半導体に微量の不純物を添加することをドーピングと言います。KOIPは昔、発光ダイオードの研究開発に携わっていたこともあり、馴染みのある技術です。

 無機ナノシート関連特許その30は、そのドーピングに無機ナノシートを用いる技術に関する特許です。

◆どんな特許か?
 発明の名称を『法光触媒の製造方』とする特許出願(特開2020-157283、出願人:公立大学法人山陽小野田市立山口東京理科大学、戸田工業株式会社)が取り上げる特許です(ブログ執筆時点で出願中のものです)。

 光触媒活性を示す酸化チタン等の酸化物系半導体は、そのままだと可視光に対する応答性がないため、太陽光を利用するためには、可視光下でも応答するように工夫する必要があります。

 そのため、ドーピング技術を用いるのですが、従来法では800℃以上の高温処理が必要であったり、毒性のあるガスを用いることが必要であり、よりマイルドな条件でのドーピング技術が求められていました。

 そこで、今回の特許出願に係る発明がなされています。

 請求項1を引用します。
【請求項1】
 窒化炭素ナノシートと酸化物系半導体粒子とを混合する工程、及び前記工程で混合した混合物を焼成する工程を含む光触媒の製造方法。


 窒素や炭素を半導体にドープするために、『窒化炭素ナノシート』という無機ナノシートを用いています。

 上記公開公報の段落[0006]によれば、『窒化炭素(C3N4)ナノシートをドープ材料として用いると、温和な条件下でチタン酸ストロンチウム(SrTiO3)等の酸化物系半導体に窒素及び/又は炭素をドープすることができ、その結果、光触媒活性を向上させることや可視光による光触媒作用を発現できることを見いだした』とされ、更に『ナノシートは、内部よりも表面の割合が高いことから表面エネルギーが高いため、他の物質との強い吸着相互作用を示すと考えられ、そのため、ナノシートを酸化物系半導体粒子と混合することにより、窒化炭素(C3N4)ナノシートが酸化物系半導体粒子の表面に吸着されて複合体が形成され、この複合体を焼成することにより比較的低温で窒化炭素(C3N4)の窒素や炭素が酸化物系半導体にドープされるためと考えられる。』と説明されています。

 これまで何度もブログで取り上げてきたように、無機ナノシートは高いアスペクト比を有し、表面積も大きいので、様々な反応の反応場として利用できます。今回の特許は、「場」として利用するだけでなく、その「場」をドーピング材料にしてしまうという、いわば、一石二鳥の効果を狙った技術と言えそうです。
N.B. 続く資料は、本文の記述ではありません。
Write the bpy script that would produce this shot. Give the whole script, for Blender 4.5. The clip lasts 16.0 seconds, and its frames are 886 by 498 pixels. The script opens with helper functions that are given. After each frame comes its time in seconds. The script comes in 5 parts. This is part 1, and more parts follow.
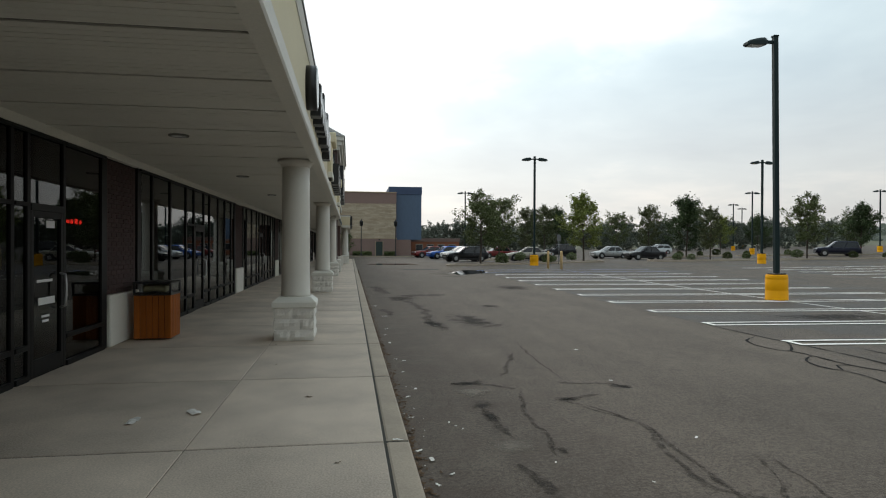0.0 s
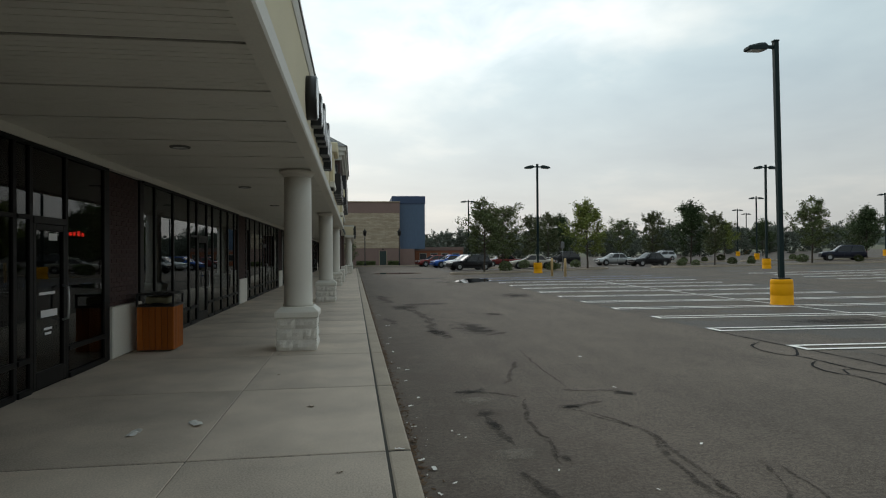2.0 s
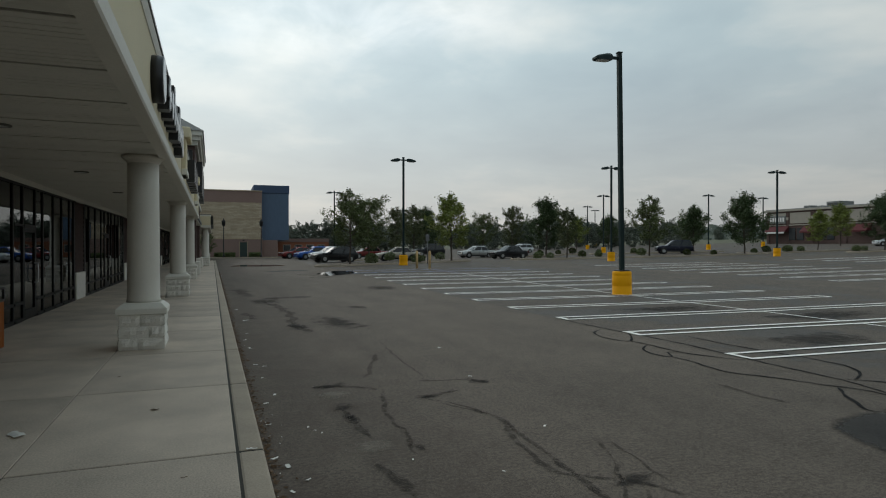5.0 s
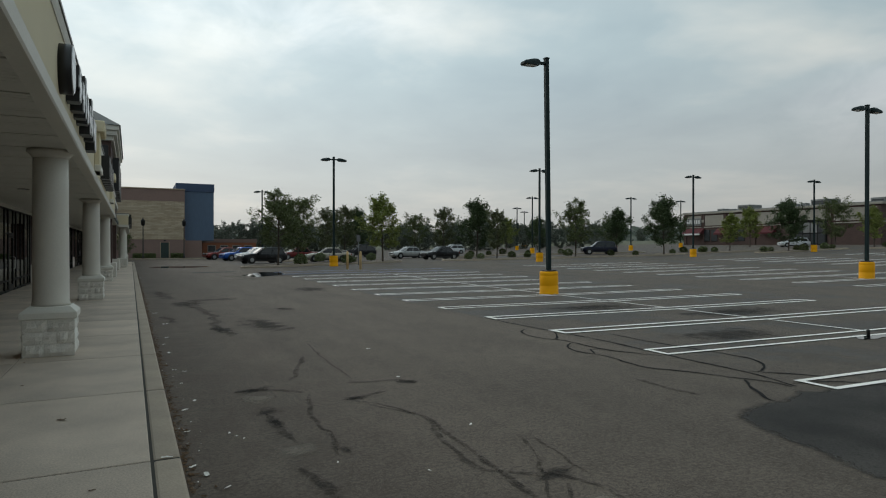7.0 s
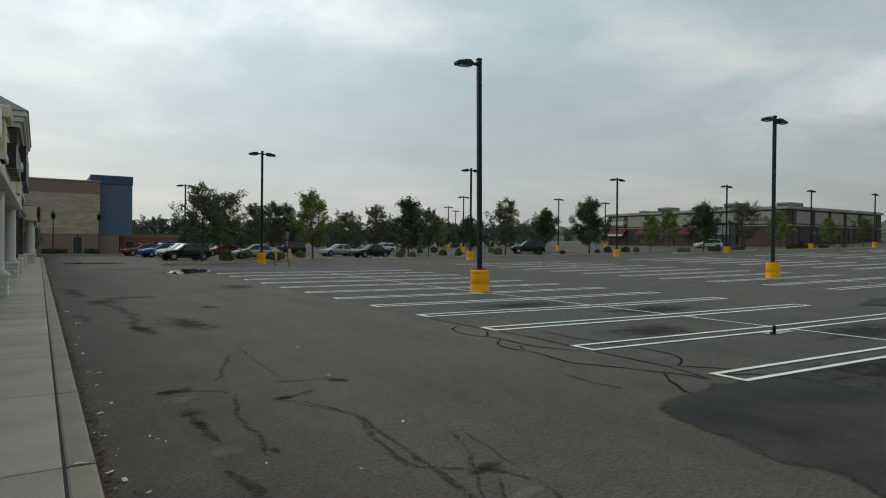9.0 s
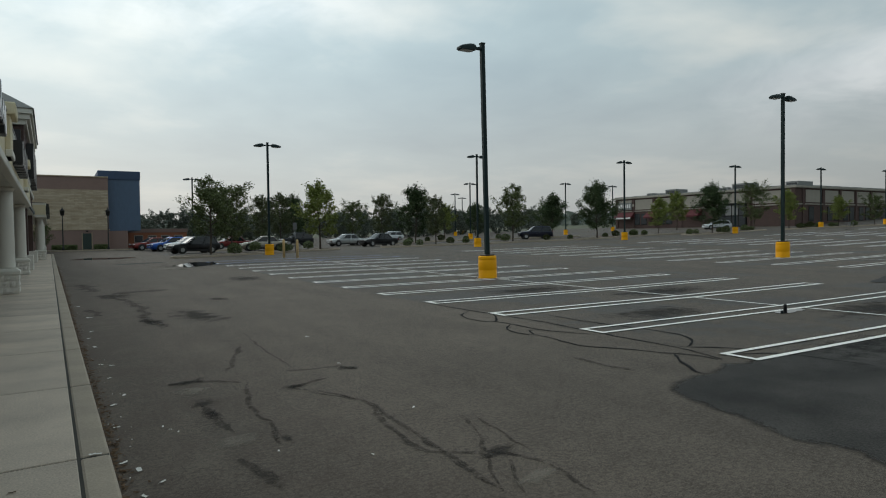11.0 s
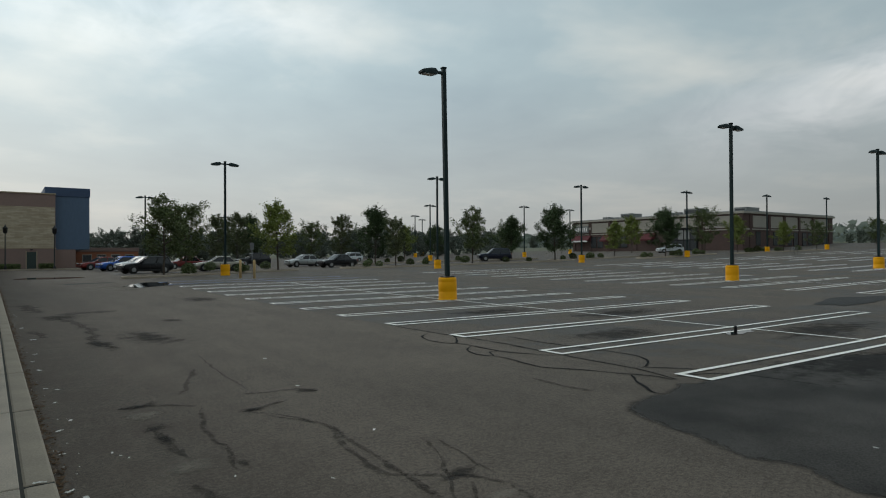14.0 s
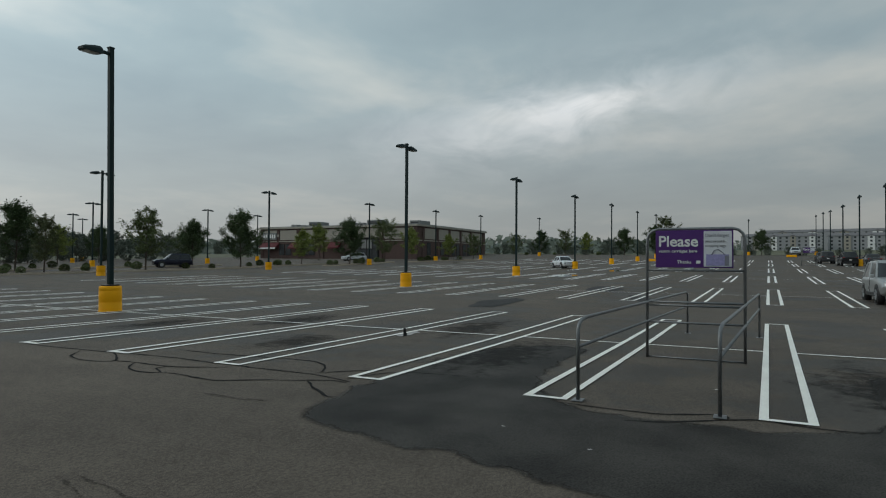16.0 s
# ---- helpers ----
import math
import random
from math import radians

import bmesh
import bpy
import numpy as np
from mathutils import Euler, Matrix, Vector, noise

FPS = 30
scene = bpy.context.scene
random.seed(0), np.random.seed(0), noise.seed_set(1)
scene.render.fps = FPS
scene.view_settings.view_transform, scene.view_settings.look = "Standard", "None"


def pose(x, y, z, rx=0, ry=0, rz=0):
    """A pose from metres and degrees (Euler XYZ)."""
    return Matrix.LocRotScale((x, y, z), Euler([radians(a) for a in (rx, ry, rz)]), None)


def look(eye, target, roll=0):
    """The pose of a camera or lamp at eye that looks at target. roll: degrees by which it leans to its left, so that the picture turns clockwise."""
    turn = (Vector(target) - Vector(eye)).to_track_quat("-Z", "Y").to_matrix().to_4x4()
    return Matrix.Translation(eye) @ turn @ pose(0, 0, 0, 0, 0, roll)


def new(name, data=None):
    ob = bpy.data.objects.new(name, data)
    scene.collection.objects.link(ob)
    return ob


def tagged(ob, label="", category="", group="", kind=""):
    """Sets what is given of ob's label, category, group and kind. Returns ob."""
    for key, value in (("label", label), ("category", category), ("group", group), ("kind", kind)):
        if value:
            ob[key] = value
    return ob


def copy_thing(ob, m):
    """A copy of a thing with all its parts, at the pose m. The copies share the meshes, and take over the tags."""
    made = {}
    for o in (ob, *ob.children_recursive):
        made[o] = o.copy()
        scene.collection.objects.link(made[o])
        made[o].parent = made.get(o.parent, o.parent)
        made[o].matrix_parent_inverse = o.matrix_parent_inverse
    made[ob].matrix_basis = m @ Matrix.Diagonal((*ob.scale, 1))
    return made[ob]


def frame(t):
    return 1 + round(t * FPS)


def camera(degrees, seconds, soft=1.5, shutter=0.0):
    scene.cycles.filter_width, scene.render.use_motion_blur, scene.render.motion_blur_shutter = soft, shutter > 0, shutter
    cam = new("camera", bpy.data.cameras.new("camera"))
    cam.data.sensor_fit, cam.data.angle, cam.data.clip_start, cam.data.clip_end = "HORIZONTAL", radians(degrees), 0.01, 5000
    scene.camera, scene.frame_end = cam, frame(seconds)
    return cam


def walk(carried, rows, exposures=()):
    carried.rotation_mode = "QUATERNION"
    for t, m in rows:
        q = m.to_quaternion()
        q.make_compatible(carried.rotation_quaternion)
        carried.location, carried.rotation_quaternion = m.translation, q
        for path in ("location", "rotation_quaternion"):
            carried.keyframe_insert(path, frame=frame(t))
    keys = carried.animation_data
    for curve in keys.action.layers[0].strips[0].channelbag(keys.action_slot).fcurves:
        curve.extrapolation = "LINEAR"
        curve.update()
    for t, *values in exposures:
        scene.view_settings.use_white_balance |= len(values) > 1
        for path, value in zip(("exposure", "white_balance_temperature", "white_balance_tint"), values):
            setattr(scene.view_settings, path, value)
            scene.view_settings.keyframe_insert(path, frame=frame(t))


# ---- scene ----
cam = camera(71.54, 16.0, soft=1.1)
PATH = [
    (0.0, -0.119, 0.045, 1.784, 89.65, -0.27, -7.93),
    (0.5, -0.102, 0.045, 1.788, 89.53, -0.58, -13.03),
    (1.0, -0.093, 0.018, 1.777, 89.18, 0.77, -10.88),
    (1.5, -0.084, 0.039, 1.773, 90.12, 0.72, -10.97),
    (2.0, -0.085, 0.051, 1.773, 90.47, 0.40, -7.56),
    (2.5, -0.058, 0.026, 1.784, 91.05, -0.25, -8.45),
    (3.0, -0.044, 0.000, 1.782, 91.11, -0.09, -12.80),
    (3.5, -0.039, -0.016, 1.785, 90.75, 0.18, -13.67),
    (4.0, -0.027, 0.015, 1.788, 89.96, -0.40, -17.87),
    (4.2, -0.009, -0.020, 1.805, 89.77, -0.04, -20.49),
    (6.5, -0.018, 0.010, 1.781, 89.43, 0.17, -18.42),
    (7.0, 0.034, -0.032, 1.792, 89.75, -0.03, -26.25),
    (7.5, 0.036, -0.057, 1.788, 89.92, -0.26, -33.74),
    (8.0, 0.036, -0.034, 1.782, 89.59, -0.74, -35.12),
    (8.5, 0.024, -0.030, 1.781, 89.33, -0.85, -33.56),
    (9.0, 0.017, -0.016, 1.779, 89.63, -0.59, -32.64),
    (11.3, 0.047, 0.010, 1.743, 88.03, 0.93, -32.16),
    (11.5, 0.052, 0.028, 1.735, 86.60, 0.95, -33.06),
    (12.0, 0.029, 0.021, 1.741, 87.95, 0.83, -34.40),
    (12.5, 0.032, 0.036, 1.760, 88.75, 0.86, -34.54),
    (13.0, 0.018, 0.029, 1.759, 90.35, 0.07, -35.47),
    (13.5, 0.005, 0.002, 1.760, 90.57, -0.12, -35.58),
    (14.0, 0.000, -0.004, 1.751, 90.45, 0.33, -35.72),
    (14.5, 0.016, -0.019, 1.761, 89.93, 0.29, -36.16),
    (15.0, 0.070, -0.022, 1.747, 89.88, -0.20, -44.97),
    (15.5, 0.127, -0.063, 1.752, 90.45, -0.93, -58.10),
    (16.0, 0.126, -0.068, 1.753, 91.12, -0.35, -64.15),
]
EXPOSURES = [(0.0, 0.65, 6700, 14), (0.5, 0.34, 6600, 11), (1.5, 0.34, 6650, 12), (2.5, 0.32, 6650, 12), (3.0, 0.32, 6600, 11), (3.5, 0.09, 6600, 11), (4.2, 0.05, 6550, 11), (6.5, 0.07, 6550, 10.5),
             (9.0, 0.08, 6500, 10), (11.5, 0.1, 6500, 9.5), (13.0, 0.18, 6500, 10), (13.5, 0.08, 6500, 9.5), (14.0, -0.02, 6500, 10), (14.5, -0.14, 6450, 9.5), (15.2, -0.12, 6450, 9.5), (16.0, -0.1, 6400, 9)]
walk(cam, [(t, pose(*p)) for t, *p in PATH], EXPOSURES)

# ---------------------------------------------------------------- sky and sun
SUN_EL, SUN_AZ = radians(32), radians(-25)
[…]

 なお、「焼成」温度は500℃から700℃ということなので(請求項4)、従来に比べたら比較的低温での処理で光触媒を作ることができます。

◆光と無機ナノシート
 今回の特許では無機ナノシートをドーピング材料として使っていますが、無機ナノシートは、光化学の土台として用いることができます。

 例えば、発光材料、人工光捕集系、人工光合成型物質変換反応の場、環境応答性の光機能材料等々のおおもととして無機ナノシートは用いることができ、研究が進められています(「二次元物質の科学」(日本化学会編)、化学同人、p124)。

 KOIPは大学・大学院では無機化学を専攻し、企業にいたころはLEDという「光」と関りのある研究開発をし、更に門前払いレベルで却下されましたが人工光合成の研究が将来有望であるからやるべきと企画に話したこともあり、無機ナノシートと「光」関係には何やらやたらと縁があります。